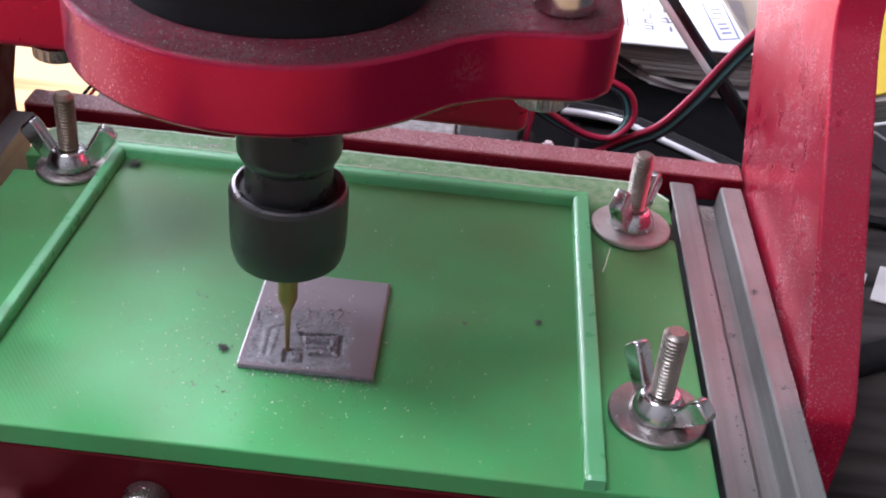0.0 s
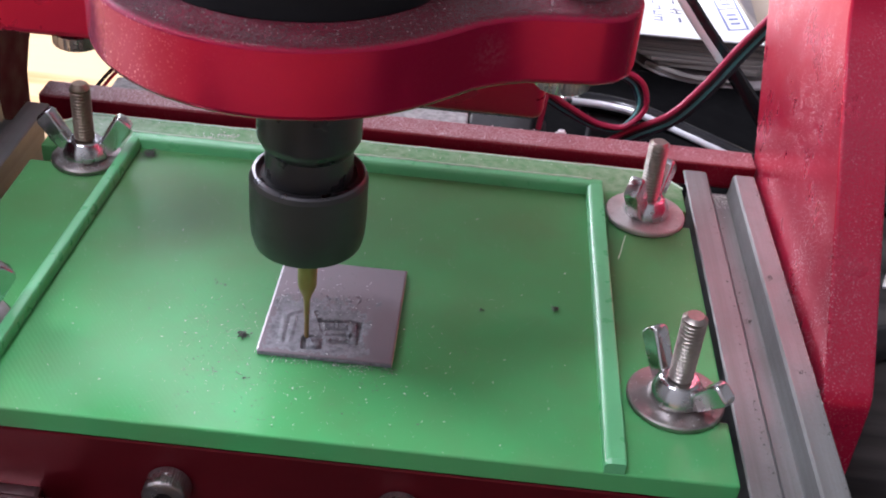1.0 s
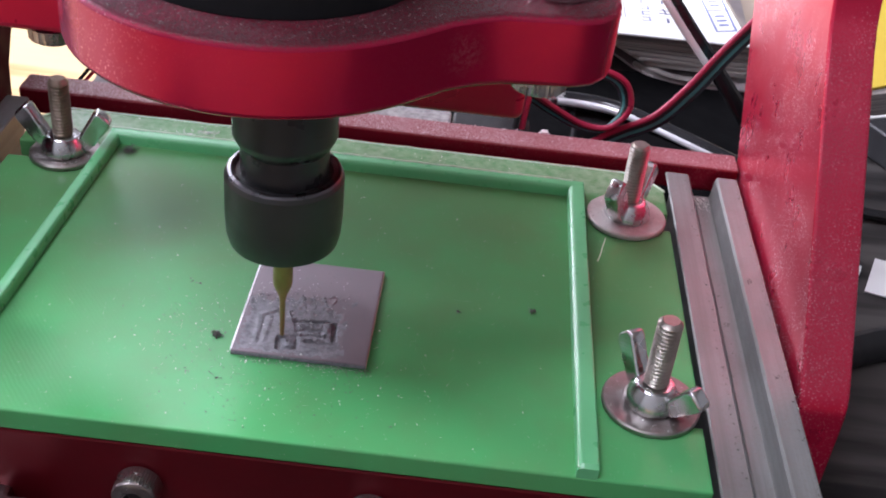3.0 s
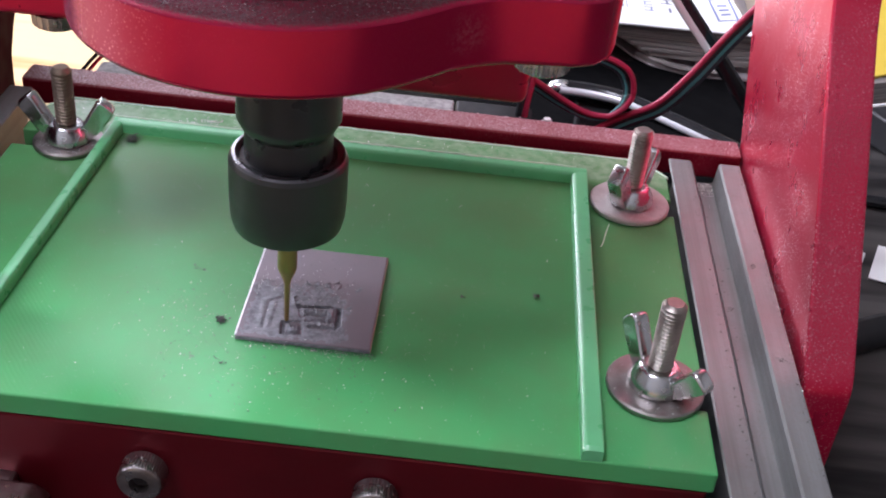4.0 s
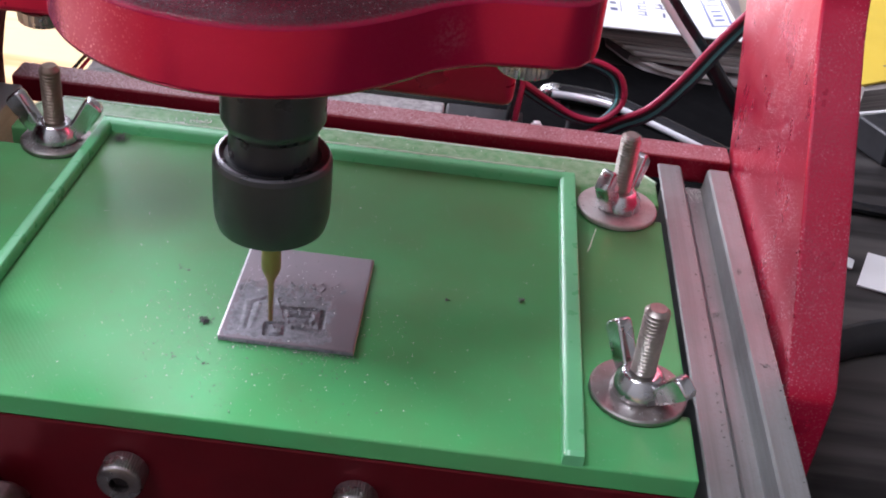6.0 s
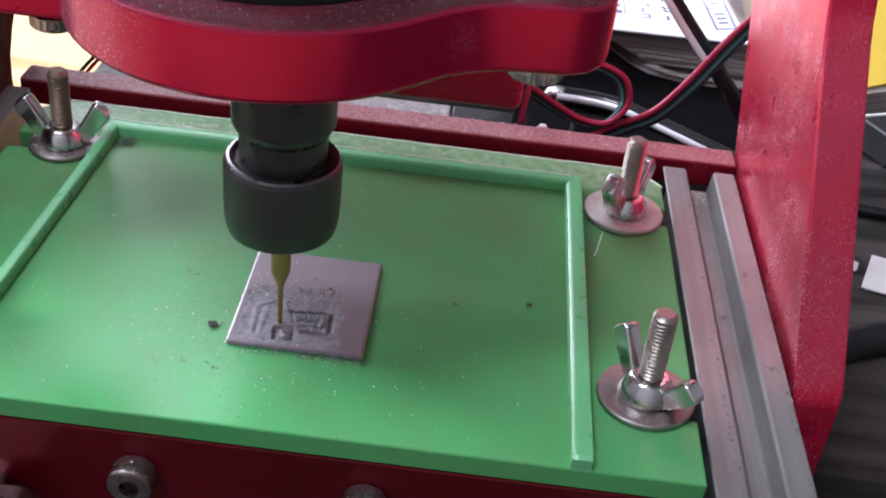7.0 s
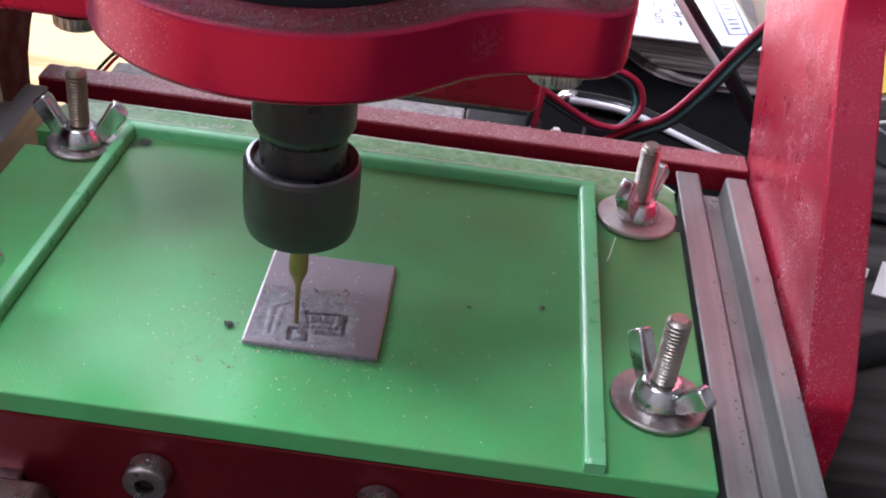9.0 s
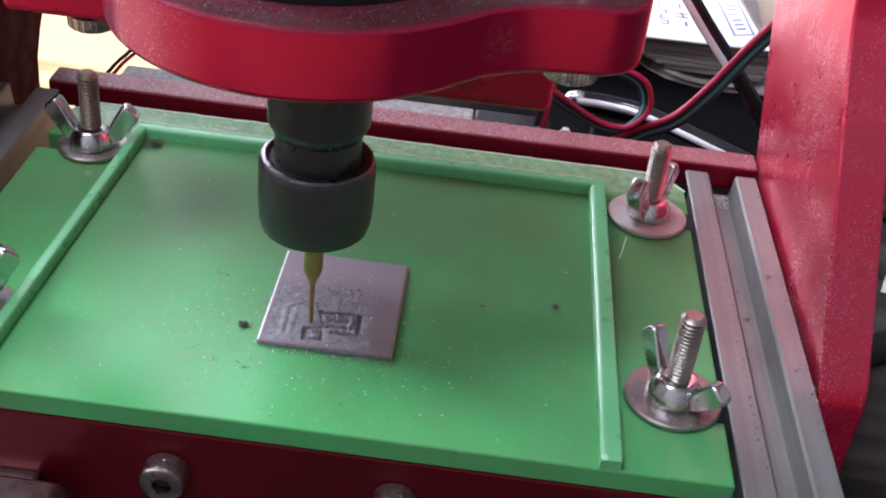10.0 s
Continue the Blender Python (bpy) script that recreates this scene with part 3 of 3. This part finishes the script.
def chips():
    rng = random.Random(11)
    pale, dark = bmesh.new(), bmesh.new()
    for i in range(420):
        x, y = rng.uniform(-44, 44), rng.uniform(-39, 37)
        crumb(pale if rng.random() < 0.6 else dark, x, y, 0, rng.choice((0.05, 0.06, 0.08, 0.13)), rng)
    for i in range(1100):         # thrown round the blank
        a, d = rng.uniform(0, 2 * math.pi), abs(rng.gauss(0, 1))
        x, y = -2 + math.cos(a) * (11 + 9 * d), -19 + math.sin(a) * (7 + 7 * d)
        if -9.9 < x < 12.3 and -22.5 < y < 4.2 or not (-44 < x < 45 and -39.5 < y < 36):
            continue
        crumb(dark if rng.random() < 0.62 else pale, x, y, 0, rng.choice((0.05, 0.07, 0.10, 0.16)), rng)
    for i in range(520):          # banked along the blank's front edge
        x = rng.uniform(-8, 13)
        crumb(dark if rng.random() < 0.75 else pale, x, -22.5 - abs(rng.gauss(0, 0.75)), 0, rng.choice((0.07, 0.10, 0.15)), rng)
    for bx, by in ((58.0, -22.9), (57.3, 32.4), (-55.3, 32.0)):      # on the washers
        for i in range(260 if bx < 0 else 90):
            a, d = rng.uniform(0, 2 * math.pi), rng.uniform(4.6, 6.5 if bx < 0 else 7.4)
            crumb(dark if rng.random() < 0.55 else pale, bx + d * math.cos(a), by + d * math.sin(a), 1.18, rng.choice((0.08, 0.11, 0.16)), rng)
    for i in range(80):           # pale crumbs that paint a glint on the blank's torn edge
        yy = rng.uniform(-22.3, 3.8)
        crumb(pale, -9.72 + rng.gauss(0, 0.06), yy, 0.66, rng.choice((0.09, 0.13, 0.18)) * (1.5 if yy < -20.5 else 1.0), rng)
    for i in range(190):          # on the blank
        x, y = rng.uniform(-8.5, 8), rng.gauss(-8, 5.0)
        crumb(dark if rng.random() < 0.45 else pale, x, y, 0.8, rng.choice((0.08, 0.12, 0.16)), rng)
    for x0, y0, x1, y1, n in ((-9.4, -9.7, -7.4, -6.8, 70), (-7.4, -6.8, -4.6, -8.3, 60), (-1.2, -7.0, 4.8, -6.2, 110), (-1.0, -13, 5.8, -12.4, 60)):
        for i in range(n):        # banked round the milled pattern
            k = rng.random()
            crumb(dark if rng.random() < 0.8 else pale, x0 + (x1 - x0) * k + rng.gauss(0, 0.5), y0 + (y1 - y0) * k + rng.gauss(0, 0.5), 0.78, rng.choice((0.07, 0.10, 0.14)), rng)
    for sx in (-19.6, 15.9, 51.4):           # settled on the front screws
        for i in range(70):
            d = rng.uniform(-2.9, 2.9)
            crumb(pale if rng.random() < 0.08 else dark, sx + d, rng.uniform(-44.4, -41.2), -11.85 + math.sqrt(3.55 ** 2 - d * d), rng.choice((0.10, 0.14, 0.18)), rng)
    for cx, cy, n, r in ((-13.0, -18.2, 80, 0.8), (-43.6, 36.2, 150, 1.2), (39.0, -1.8, 26, 0.45), (-16, -28, 6, 0.9), (26, -4.4, 5, 0.2), (-20, -5, 6, 0.9), (-11, -28.5, 7, 0.9)):
        for i in range(n):
            d = rng.gauss(0, 0.5)
            crumb(dark, cx + rng.gauss(0, r * 0.6), cy + rng.gauss(0, r * 0.5), max(0, rng.gauss(0.3, 0.3) * r), 0.25, rng)
    for i in range(260):          # on the rear strip and the rear rim
        x = rng.uniform(-58, 50)
        crumb(pale, x, rng.choice((rng.uniform(41.5, 50.5), rng.gauss(50.6, 0.25))), 0, rng.choice((0.08, 0.12, 0.2)), rng)
    for cx, cy in ((-34, 45.5), (-31, 47.0), (-29, 47.4), (22, 41.8), (30, 42), (33, 42.2), (40, 41.5)):
        for i in range(22):
            crumb(pale, cx + rng.gauss(0, 1.2), cy + rng.gauss(0, 0.35), 0, 0.28, rng)
    for bmx, name, mat, label in ((pale, "pale_chips", CHIP_PALE, "pale plastic chips scattered over the green board"), (dark, "dark_chips", CHIP_DARK, "dark metal swarf scattered round the blank")):
        CARRIED.append(single(name, bmx, mat, label, "swarf", (0, 0, 60.02), kind="stuff"))
    bm = bmesh.new()
    for i in range(170):          # lying in the rail groove and along its edges
        x = rng.choice((rng.uniform(73.2, 77), rng.gauss(81.5, 0.15), rng.gauss(70.8, 0.2)))
        crumb(bm, x, rng.uniform(-60, 50), 61.0 if x > 79 or x < 71.6 else 56.0, rng.choice((0.1, 0.16, 0.25)), rng)
    for cx, cy, z in ((75.3, 6.5, 56), (79.9, -13, 61), (79.0, 14, 61), (73.6, 40, 56)):
        for i in range(14):
            crumb(bm, cx + rng.gauss(0, 0.35), cy + rng.gauss(0, 0.35), z, 0.22, rng)
    edge = bmesh.new()
    for i in range(300):
        crumb(edge, 82.0 + rng.gauss(0, 0.12), rng.uniform(-22, 50), 60.9, rng.choice((0.07, 0.10, 0.15)), rng)
    for i in range(380):
        crumb(edge, rng.uniform(73.2, 77), 51.4 - abs(rng.gauss(0, 2.8)), 56, rng.choice((0.06, 0.10, 0.15)), rng)
    bar = bmesh.new()
    for i in range(1100):         # heaped on the rear bar, thickest at one end
        x = -72 + 153 * rng.random() ** 1.5
        crumb(bar, x, rng.uniform(54.3, 60.8), 61.95, rng.choice((0.09, 0.13, 0.18, 0.26)), rng)
    tagged(part("dust_layer", bar, BAR_DUST, CROSS_BAR, "loose pale pink dust"), kind="stuff")
    lid = bmesh.new()
    while len(lid.verts) < 6 * 900:          # lying on the clamp plate round the motor
        x, y = rng.uniform(-31, 41), rng.uniform(-44, -12)
        if math.hypot(x + 4.0, y + 17.2) < 27 and math.hypot(x + 4.2, y + 17.6) > 21.2 or 21 < x < 41 and -25 < y and math.hypot(x - 34, y + 18.8) > 4.3:
            crumb(lid, x, y, 125.25, rng.choice((0.08, 0.12, 0.17)), rng)
    tagged(part("dust_layer", lid, LID_DUST, HEAD[0], "loose grey dust"), kind="stuff")
    single("pale_rail_dust", edge, CHIP_PALE, "pale dust heaped along the rail edge", "swarf", kind="stuff")
    single("rail_swarf", bm, CHIP_DARK, "dark swarf lying along the aluminium rail", "swarf", kind="stuff")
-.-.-
→ **Exercise details**
Copy the listing exactly. Any image in it stays out of the copy.

→ **Task output**
0.0 s
1.0 s
3.0 s
4.0 s
6.0 s
7.0 s
9.0 s
10.0 s
Continue the Blender Python (bpy) script that recreates this scene with part 3 of 3. This part finishes the script.
def chips():
    rng = random.Random(11)
    pale, dark = bmesh.new(), bmesh.new()
    for i in range(420):
        x, y = rng.uniform(-44, 44), rng.uniform(-39, 37)
        crumb(pale if rng.random() < 0.6 else dark, x, y, 0, rng.choice((0.05, 0.06, 0.08, 0.13)), rng)
    for i in range(1100):         # thrown round the blank
        a, d = rng.uniform(0, 2 * math.pi), abs(rng.gauss(0, 1))
        x, y = -2 + math.cos(a) * (11 + 9 * d), -19 + math.sin(a) * (7 + 7 * d)
        if -9.9 < x < 12.3 and -22.5 < y < 4.2 or not (-44 < x < 45 and -39.5 < y < 36):
            continue
        crumb(dark if rng.random() < 0.62 else pale, x, y, 0, rng.choice((0.05, 0.07, 0.10, 0.16)), rng)
    for i in range(520):          # banked along the blank's front edge
        x = rng.uniform(-8, 13)
        crumb(dark if rng.random() < 0.75 else pale, x, -22.5 - abs(rng.gauss(0, 0.75)), 0, rng.choice((0.07, 0.10, 0.15)), rng)
    for bx, by in ((58.0, -22.9), (57.3, 32.4), (-55.3, 32.0)):      # on the washers
        for i in range(260 if bx < 0 else 90):
            a, d = rng.uniform(0, 2 * math.pi), rng.uniform(4.6, 6.5 if bx < 0 else 7.4)
            crumb(dark if rng.random() < 0.55 else pale, bx + d * math.cos(a), by + d * math.sin(a), 1.18, rng.choice((0.08, 0.11, 0.16)), rng)
    for i in range(80):           # pale crumbs that paint a glint on the blank's torn edge
        yy = rng.uniform(-22.3, 3.8)
        crumb(pale, -9.72 + rng.gauss(0, 0.06), yy, 0.66, rng.choice((0.09, 0.13, 0.18)) * (1.5 if yy < -20.5 else 1.0), rng)
    for i in range(190):          # on the blank
        x, y = rng.uniform(-8.5, 8), rng.gauss(-8, 5.0)
        crumb(dark if rng.random() < 0.45 else pale, x, y, 0.8, rng.choice((0.08, 0.12, 0.16)), rng)
    for x0, y0, x1, y1, n in ((-9.4, -9.7, -7.4, -6.8, 70), (-7.4, -6.8, -4.6, -8.3, 60), (-1.2, -7.0, 4.8, -6.2, 110), (-1.0, -13, 5.8, -12.4, 60)):
        for i in range(n):        # banked round the milled pattern
            k = rng.random()
            crumb(dark if rng.random() < 0.8 else pale, x0 + (x1 - x0) * k + rng.gauss(0, 0.5), y0 + (y1 - y0) * k + rng.gauss(0, 0.5), 0.78, rng.choice((0.07, 0.10, 0.14)), rng)
    for sx in (-19.6, 15.9, 51.4):           # settled on the front screws
        for i in range(70):
            d = rng.uniform(-2.9, 2.9)
            crumb(pale if rng.random() < 0.08 else dark, sx + d, rng.uniform(-44.4, -41.2), -11.85 + math.sqrt(3.55 ** 2 - d * d), rng.choice((0.10, 0.14, 0.18)), rng)
    for cx, cy, n, r in ((-13.0, -18.2, 80, 0.8), (-43.6, 36.2, 150, 1.2), (39.0, -1.8, 26, 0.45), (-16, -28, 6, 0.9), (26, -4.4, 5, 0.2), (-20, -5, 6, 0.9), (-11, -28.5, 7, 0.9)):
        for i in range(n):
            d = rng.gauss(0, 0.5)
            crumb(dark, cx + rng.gauss(0, r * 0.6), cy + rng.gauss(0, r * 0.5), max(0, rng.gauss(0.3, 0.3) * r), 0.25, rng)
    for i in range(260):          # on the rear strip and the rear rim
        x = rng.uniform(-58, 50)
        crumb(pale, x, rng.choice((rng.uniform(41.5, 50.5), rng.gauss(50.6, 0.25))), 0, rng.choice((0.08, 0.12, 0.2)), rng)
    for cx, cy in ((-34, 45.5), (-31, 47.0), (-29, 47.4), (22, 41.8), (30, 42), (33, 42.2), (40, 41.5)):
        for i in range(22):
            crumb(pale, cx + rng.gauss(0, 1.2), cy + rng.gauss(0, 0.35), 0, 0.28, rng)
    for bmx, name, mat, label in ((pale, "pale_chips", CHIP_PALE, "pale plastic chips scattered over the green board"), (dark, "dark_chips", CHIP_DARK, "dark metal swarf scattered round the blank")):
        CARRIED.append(single(name, bmx, mat, label, "swarf", (0, 0, 60.02), kind="stuff"))
    bm = bmesh.new()
    for i in range(170):          # lying in the rail groove and along its edges
        x = rng.choice((rng.uniform(73.2, 77), rng.gauss(81.5, 0.15), rng.gauss(70.8, 0.2)))
        crumb(bm, x, rng.uniform(-60, 50), 61.0 if x > 79 or x < 71.6 else 56.0, rng.choice((0.1, 0.16, 0.25)), rng)
    for cx, cy, z in ((75.3, 6.5, 56), (79.9, -13, 61), (79.0, 14, 61), (73.6, 40, 56)):
        for i in range(14):
            crumb(bm, cx + rng.gauss(0, 0.35), cy + rng.gauss(0, 0.35), z, 0.22, rng)
    edge = bmesh.new()
    for i in range(300):
        crumb(edge, 82.0 + rng.gauss(0, 0.12), rng.uniform(-22, 50), 60.9, rng.choice((0.07, 0.10, 0.15)), rng)
    for i in range(380):
        crumb(edge, rng.uniform(73.2, 77), 51.4 - abs(rng.gauss(0, 2.8)), 56, rng.choice((0.06, 0.10, 0.15)), rng)
    bar = bmesh.new()
    for i in range(1100):         # heaped on the rear bar, thickest at one end
        x = -72 + 153 * rng.random() ** 1.5
        crumb(bar, x, rng.uniform(54.3, 60.8), 61.95, rng.choice((0.09, 0.13, 0.18, 0.26)), rng)
    tagged(part("dust_layer", bar, BAR_DUST, CROSS_BAR, "loose pale pink dust"), kind="stuff")
    lid = bmesh.new()
    while len(lid.verts) < 6 * 900:          # lying on the clamp plate round the motor
        x, y = rng.uniform(-31, 41), rng.uniform(-44, -12)
        if math.hypot(x + 4.0, y + 17.2) < 27 and math.hypot(x + 4.2, y + 17.6) > 21.2 or 21 < x < 41 and -25 < y and math.hypot(x - 34, y + 18.8) > 4.3:
            crumb(lid, x, y, 125.25, rng.choice((0.08, 0.12, 0.17)), rng)
    tagged(part("dust_layer", lid, LID_DUST, HEAD[0], "loose grey dust"), kind="stuff")
    single("pale_rail_dust", edge, CHIP_PALE, "pale dust heaped along the rail edge", "swarf", kind="stuff")
    single("rail_swarf", bm, CHIP_DARK, "dark swarf lying along the aluminium rail", "swarf", kind="stuff")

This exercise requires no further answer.